My dad is better, my dad is nicer, my dad buys me things, my dad takes me to more places, my dad is the best coach, my dad is the best cook, my dad could totally beat up your dad and beat him in a game of trivia and my dad’s car has more seats than your dad.

“My dad has the best mustache in the whole neighborhood!” (OK, that one was mine. My dad gave Tom Selleck a run for his money.)

Where have these daddy wars gone? Why don’t I walk through the park and see kids verbally putting their dads on a throne? Where are the fatherly heroes little girls talk up so much that they have the muscles of a young Arnold Schwarzenegger, the brain of Einstein, and the wallet of Bill Gates? I know these dads still exist. I know plenty of them. There’s one living in my house. There are some in my neighborhood. There are plenty living in my community.

When I stop to think about it, I’m surrounded by Superdads.

There are the strong dads. The ones who help neighbors move big pieces of furniture around the house when certain wives decide to rearrange rooms. There are the smart dads, who help with math homework. There are the kind dads who volunteer hours coaching their kids in sports and then watch game after game, win or lose, and teach the value of good sportsmanship. There are the dads who let the toddlers run the bases after their own softball games. There are the ones who have mastered grilling, who donate their hard-earned money to good causes, who unload the dishwasher without asking because they know one more household task might make their wives explode. And of course, there are the ones who have spectacular facial hair.

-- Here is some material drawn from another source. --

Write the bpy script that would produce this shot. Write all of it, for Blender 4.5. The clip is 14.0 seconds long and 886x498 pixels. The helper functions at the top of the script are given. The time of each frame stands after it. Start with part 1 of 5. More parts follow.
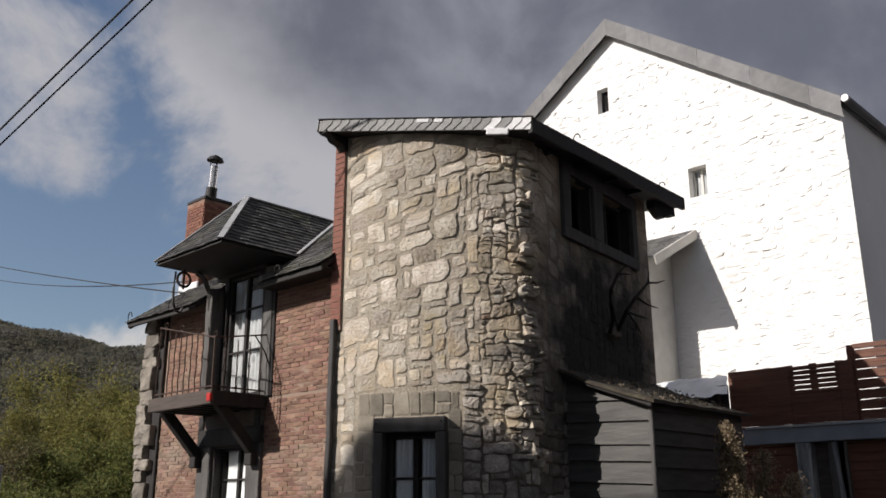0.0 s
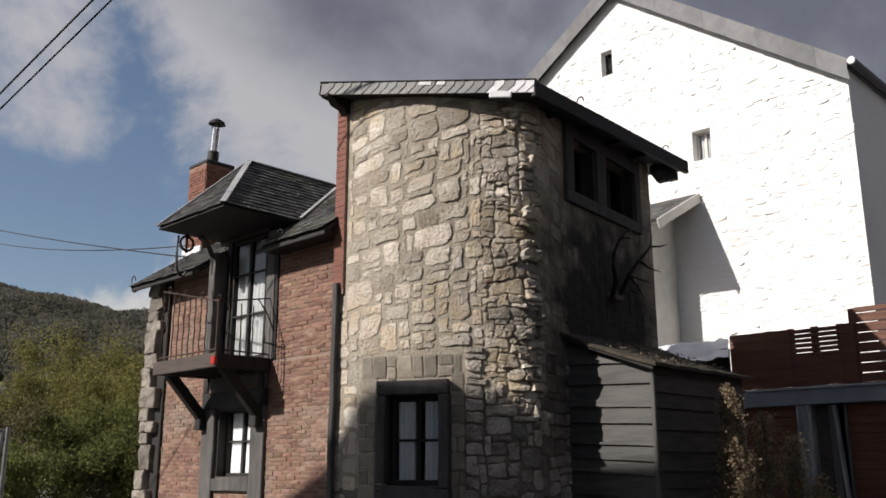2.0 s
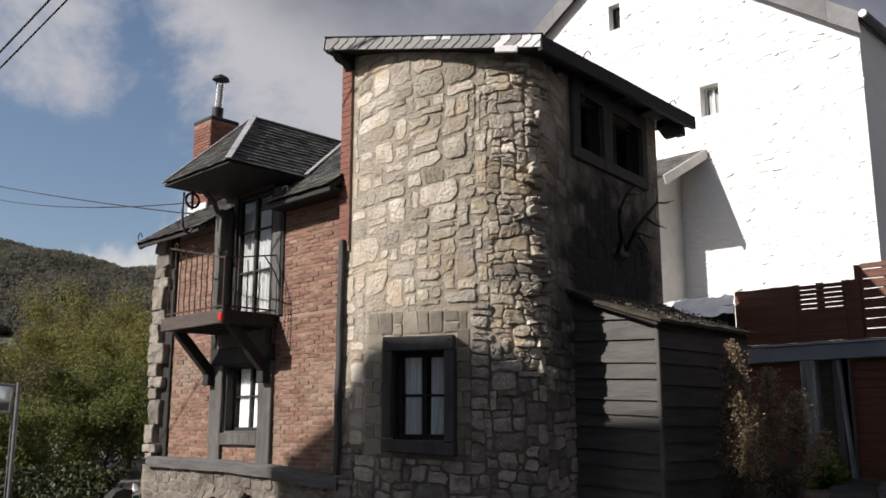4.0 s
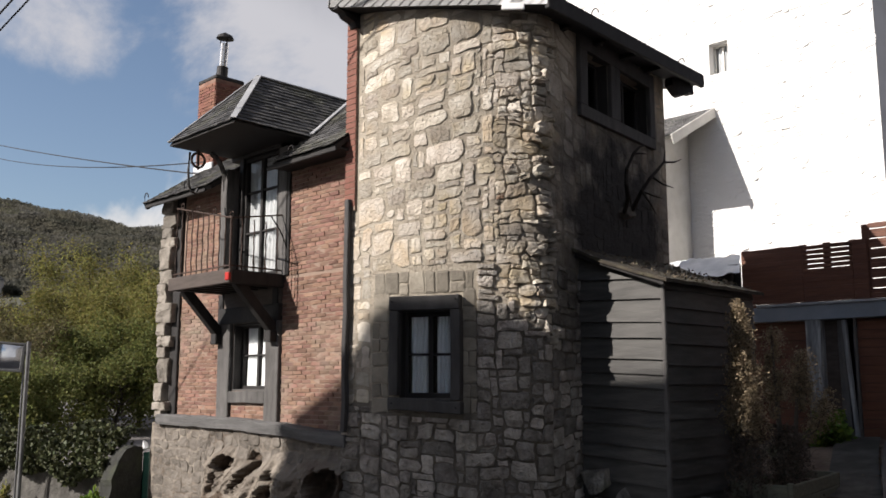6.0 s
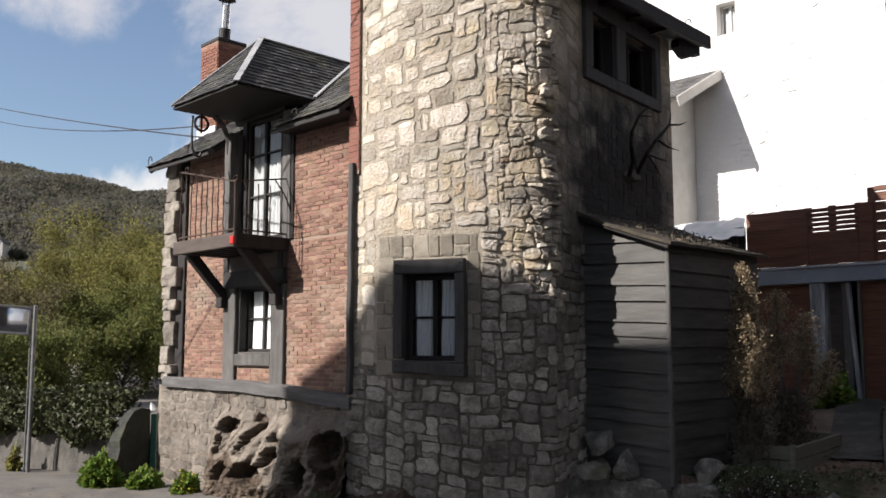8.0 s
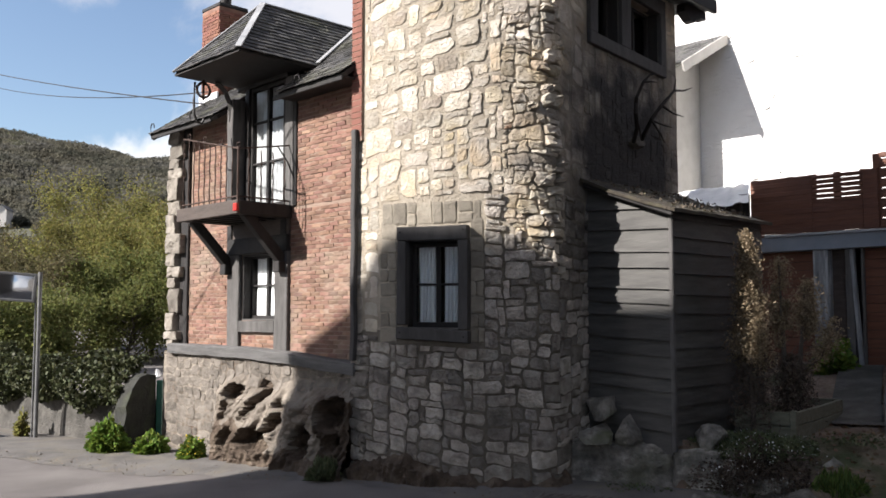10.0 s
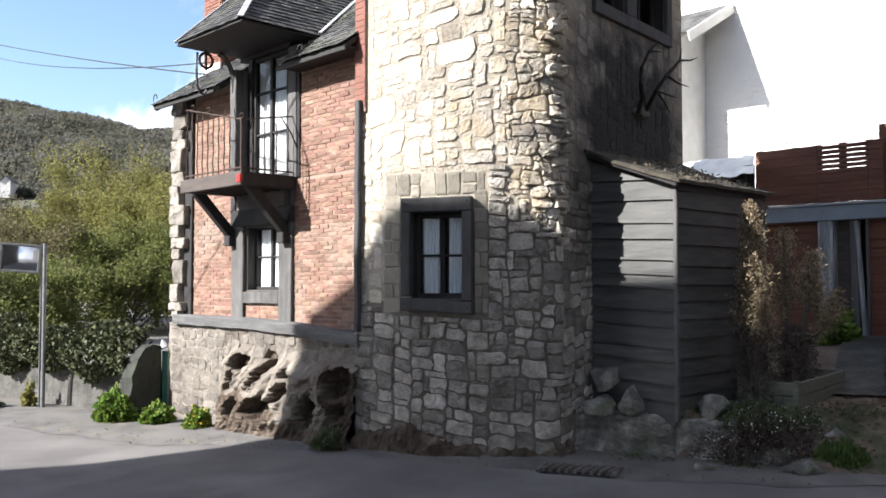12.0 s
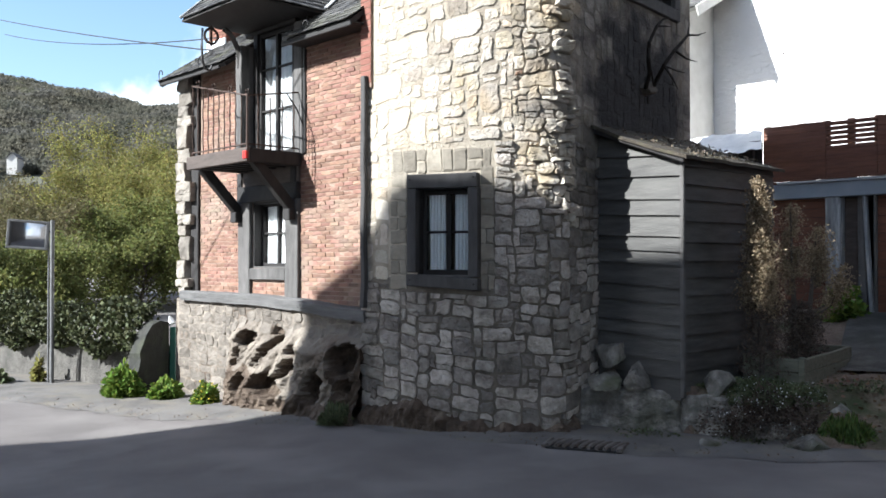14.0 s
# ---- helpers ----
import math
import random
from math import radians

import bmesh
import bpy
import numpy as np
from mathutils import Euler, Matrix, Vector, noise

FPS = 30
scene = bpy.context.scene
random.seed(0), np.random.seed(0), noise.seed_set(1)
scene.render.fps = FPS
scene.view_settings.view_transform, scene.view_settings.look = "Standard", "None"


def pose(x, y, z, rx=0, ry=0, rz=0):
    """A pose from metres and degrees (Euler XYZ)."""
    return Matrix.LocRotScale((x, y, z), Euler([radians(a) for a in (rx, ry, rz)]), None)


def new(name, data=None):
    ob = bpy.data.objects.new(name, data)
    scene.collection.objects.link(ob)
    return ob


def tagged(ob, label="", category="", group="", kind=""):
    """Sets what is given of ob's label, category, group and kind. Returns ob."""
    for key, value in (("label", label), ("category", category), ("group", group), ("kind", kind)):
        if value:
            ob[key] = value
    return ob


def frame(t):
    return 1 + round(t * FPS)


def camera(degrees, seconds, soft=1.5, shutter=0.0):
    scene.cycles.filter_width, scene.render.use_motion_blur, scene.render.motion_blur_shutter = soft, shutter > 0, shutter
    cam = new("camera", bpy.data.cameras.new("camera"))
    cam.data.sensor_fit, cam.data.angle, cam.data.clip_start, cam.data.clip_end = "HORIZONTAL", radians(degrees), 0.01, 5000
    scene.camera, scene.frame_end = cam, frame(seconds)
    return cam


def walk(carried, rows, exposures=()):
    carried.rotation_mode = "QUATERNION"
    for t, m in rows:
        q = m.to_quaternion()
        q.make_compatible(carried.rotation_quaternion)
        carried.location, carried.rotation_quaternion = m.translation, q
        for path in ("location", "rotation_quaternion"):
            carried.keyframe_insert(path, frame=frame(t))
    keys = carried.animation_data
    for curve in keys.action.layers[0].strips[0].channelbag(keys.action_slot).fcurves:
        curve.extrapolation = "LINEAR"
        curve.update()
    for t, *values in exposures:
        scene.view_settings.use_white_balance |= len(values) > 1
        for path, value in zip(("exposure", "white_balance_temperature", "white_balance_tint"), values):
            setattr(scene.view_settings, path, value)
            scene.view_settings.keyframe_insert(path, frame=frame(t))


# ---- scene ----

There’s a part of me that wishes kids would bring back those daddy wars. For one, with the addition of the internet these days, I would love to hear how magical and extreme their descriptions would be. I also think there are some dads who might learn a thing or two listening to how much their kids love them, even if it means belittling every other dad along the way. Or if he is already a Superdad, I’m sure it wouldn’t hurt for him to hear how great he looks in a cape.